Mais, pour autant, Alerte constate que "sur certaines politiques essentielles dans la lutte contre l'exclusion, les résultats ne sont pas à la hauteur des espérances. Il s'agit de la politique de l'emploi et de celle du logement". Sur l'emploi, le bilan présenté par le collectif constate une légère amélioration, en particulier pour les jeunes, au cours de la dernière année.

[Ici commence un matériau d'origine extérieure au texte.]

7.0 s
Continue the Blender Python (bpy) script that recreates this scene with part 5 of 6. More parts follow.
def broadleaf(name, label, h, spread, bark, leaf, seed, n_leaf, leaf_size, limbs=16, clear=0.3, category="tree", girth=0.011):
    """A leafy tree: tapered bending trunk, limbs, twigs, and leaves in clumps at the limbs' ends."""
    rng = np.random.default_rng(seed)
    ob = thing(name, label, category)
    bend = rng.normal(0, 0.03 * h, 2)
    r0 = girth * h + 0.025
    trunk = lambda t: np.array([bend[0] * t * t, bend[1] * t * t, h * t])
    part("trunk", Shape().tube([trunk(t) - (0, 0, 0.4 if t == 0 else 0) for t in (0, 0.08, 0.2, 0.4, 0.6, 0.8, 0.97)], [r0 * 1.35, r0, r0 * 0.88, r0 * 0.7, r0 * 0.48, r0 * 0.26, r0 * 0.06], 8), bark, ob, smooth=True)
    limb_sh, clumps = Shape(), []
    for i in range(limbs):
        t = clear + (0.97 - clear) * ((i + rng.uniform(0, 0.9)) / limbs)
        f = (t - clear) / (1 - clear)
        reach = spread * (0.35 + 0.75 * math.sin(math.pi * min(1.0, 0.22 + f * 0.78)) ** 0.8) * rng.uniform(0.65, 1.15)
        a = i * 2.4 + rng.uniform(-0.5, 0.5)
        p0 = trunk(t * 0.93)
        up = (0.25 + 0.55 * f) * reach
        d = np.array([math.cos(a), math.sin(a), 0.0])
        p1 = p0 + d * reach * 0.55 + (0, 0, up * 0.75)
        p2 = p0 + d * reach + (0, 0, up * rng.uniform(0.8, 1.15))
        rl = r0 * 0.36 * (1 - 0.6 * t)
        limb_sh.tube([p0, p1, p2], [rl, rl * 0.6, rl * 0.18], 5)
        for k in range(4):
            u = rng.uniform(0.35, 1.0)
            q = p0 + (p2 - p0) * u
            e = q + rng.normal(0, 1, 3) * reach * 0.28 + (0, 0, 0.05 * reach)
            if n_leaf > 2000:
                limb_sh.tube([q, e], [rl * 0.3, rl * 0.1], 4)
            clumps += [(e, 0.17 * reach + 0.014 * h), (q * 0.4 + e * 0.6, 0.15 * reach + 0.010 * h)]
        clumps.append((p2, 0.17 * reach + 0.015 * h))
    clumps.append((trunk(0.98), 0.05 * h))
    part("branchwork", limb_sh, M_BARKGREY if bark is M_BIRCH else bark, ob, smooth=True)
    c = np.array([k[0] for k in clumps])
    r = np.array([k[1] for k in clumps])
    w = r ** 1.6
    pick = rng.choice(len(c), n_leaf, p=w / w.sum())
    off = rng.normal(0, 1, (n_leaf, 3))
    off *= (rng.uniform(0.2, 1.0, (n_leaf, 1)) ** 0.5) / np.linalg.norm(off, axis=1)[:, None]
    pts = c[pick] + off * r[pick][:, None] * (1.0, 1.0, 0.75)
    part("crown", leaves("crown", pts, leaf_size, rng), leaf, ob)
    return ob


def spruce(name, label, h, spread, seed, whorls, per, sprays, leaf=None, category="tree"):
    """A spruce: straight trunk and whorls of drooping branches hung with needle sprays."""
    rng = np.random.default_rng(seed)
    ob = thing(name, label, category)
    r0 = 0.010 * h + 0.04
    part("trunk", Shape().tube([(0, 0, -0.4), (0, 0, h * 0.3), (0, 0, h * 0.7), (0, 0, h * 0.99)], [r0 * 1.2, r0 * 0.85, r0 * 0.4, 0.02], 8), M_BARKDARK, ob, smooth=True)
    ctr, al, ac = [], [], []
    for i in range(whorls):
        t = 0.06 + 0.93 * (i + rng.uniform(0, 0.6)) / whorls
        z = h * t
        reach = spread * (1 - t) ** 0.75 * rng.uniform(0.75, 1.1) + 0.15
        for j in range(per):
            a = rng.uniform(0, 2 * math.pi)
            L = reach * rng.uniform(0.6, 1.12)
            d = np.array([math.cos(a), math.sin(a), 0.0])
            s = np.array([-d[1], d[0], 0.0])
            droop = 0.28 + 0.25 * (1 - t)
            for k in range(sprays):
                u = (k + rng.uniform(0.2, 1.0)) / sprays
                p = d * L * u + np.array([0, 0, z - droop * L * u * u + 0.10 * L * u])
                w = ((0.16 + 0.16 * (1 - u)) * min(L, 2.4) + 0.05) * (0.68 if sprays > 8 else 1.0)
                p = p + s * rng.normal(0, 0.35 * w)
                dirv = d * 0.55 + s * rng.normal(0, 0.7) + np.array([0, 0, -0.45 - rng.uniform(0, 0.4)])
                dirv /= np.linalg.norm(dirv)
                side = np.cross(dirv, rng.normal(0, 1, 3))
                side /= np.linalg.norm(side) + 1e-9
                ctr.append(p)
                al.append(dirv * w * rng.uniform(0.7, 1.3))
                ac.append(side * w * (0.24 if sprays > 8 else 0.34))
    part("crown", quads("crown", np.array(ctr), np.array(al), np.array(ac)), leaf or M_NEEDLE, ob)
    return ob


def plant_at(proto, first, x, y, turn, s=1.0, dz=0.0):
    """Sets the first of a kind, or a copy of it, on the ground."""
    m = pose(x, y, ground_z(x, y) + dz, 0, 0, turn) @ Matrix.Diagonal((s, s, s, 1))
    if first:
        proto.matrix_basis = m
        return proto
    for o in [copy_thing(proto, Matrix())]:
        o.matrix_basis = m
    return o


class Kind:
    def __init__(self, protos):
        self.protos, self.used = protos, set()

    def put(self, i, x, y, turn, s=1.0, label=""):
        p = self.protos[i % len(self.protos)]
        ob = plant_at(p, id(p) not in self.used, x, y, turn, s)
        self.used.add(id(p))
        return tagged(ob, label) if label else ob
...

Mais il considère que l'accent a été mis trop tardivement sur les chômeurs de longue durée, avec en particulier le plan 500.000 formations et indique n'être "absolument pas certain que les moyens alloués aux missions locales" pour la généralisation de la garantie jeunes seront suffisants.
Sur le logement, Alerte "salue les efforts faits en faveur de l'hébergement mais constate que les sorties d'hébergements vers des solutions de logements plus pérennes sont très insuffisantes, du fait d'un nombre trop restreint de logements très sociaux disponibles".
De façon plus large, le collectif "considère que l'exécution du plan est moyennement satisfaisante". Il regrette également les manques dans "la territorialisation du plan, qui a été trop tardive, très inégale et dans l'ensemble très insuffisante. Elle n'a pas été pensée dès le départ, mais seulement à partir de 2015".